Research has proven that corporations are challenged in innovation due to resource inflexibility and principal-agent conflict. The aim is always to find incremental growth opportunities with lower risk, whereas entrepreneurs, especially in the innovative startup market, are fraught with uncertainties but are driven by a passion for radically improving a process.
I became an entrepreneur because of a drive to find a solution to a problem that was bothering me, and that I thought needed to be solved.
What difficulties are you facing when working on your own business?
Coming from a corporate background, mindset change was probably the first and the biggest challenge for me. I had to realize that I don’t have a dozen people waiting for my call but am now the thirteenth person waiting for someone else’s call. Once I got over this mindset, things became a lot easier. There are still challenges.
While resources in a startup are more fungible as compared to a large corporation, they are still limited. Often the need to scale up rapidly and the urge to solve a real-life problem need to be tapered with reality.
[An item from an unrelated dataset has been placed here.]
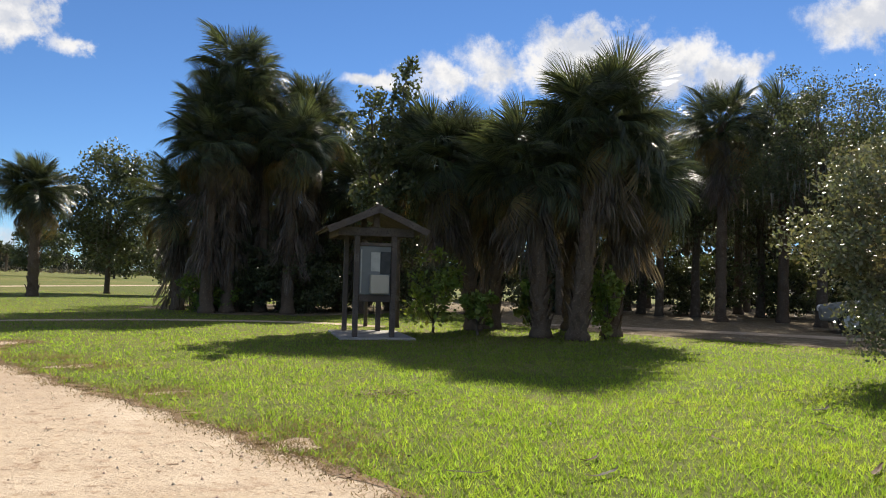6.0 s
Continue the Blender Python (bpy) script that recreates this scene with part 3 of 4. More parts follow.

Whether it is funding, talent, or the ability to create credibility in the market or refine the product rapidly, there are limitations that you need to operate within. I am facing some of the same challenges.
Can you give any advice to people who are just starting their own business?
Startups are glorified by the exceptions, the one person that made billions in an M&A deal or an IPO. Remember, these exceptions are not the rule. If money drives you, research has proven that you are much better in a corporate world where there is a lot more surety on earnings.
Don’t get into entrepreneurship unless there is a genuine passion, a problem that you want to solve, and you feel you are incomplete unless you work towards solving it, and you are motivated by something more than money. Don’t get into it unless you can roll up your sleeves and get your hands dirty.
And don’t get into it unless you can keep yourself motivated, knowing fully well that the odds are more in favor of your not making it.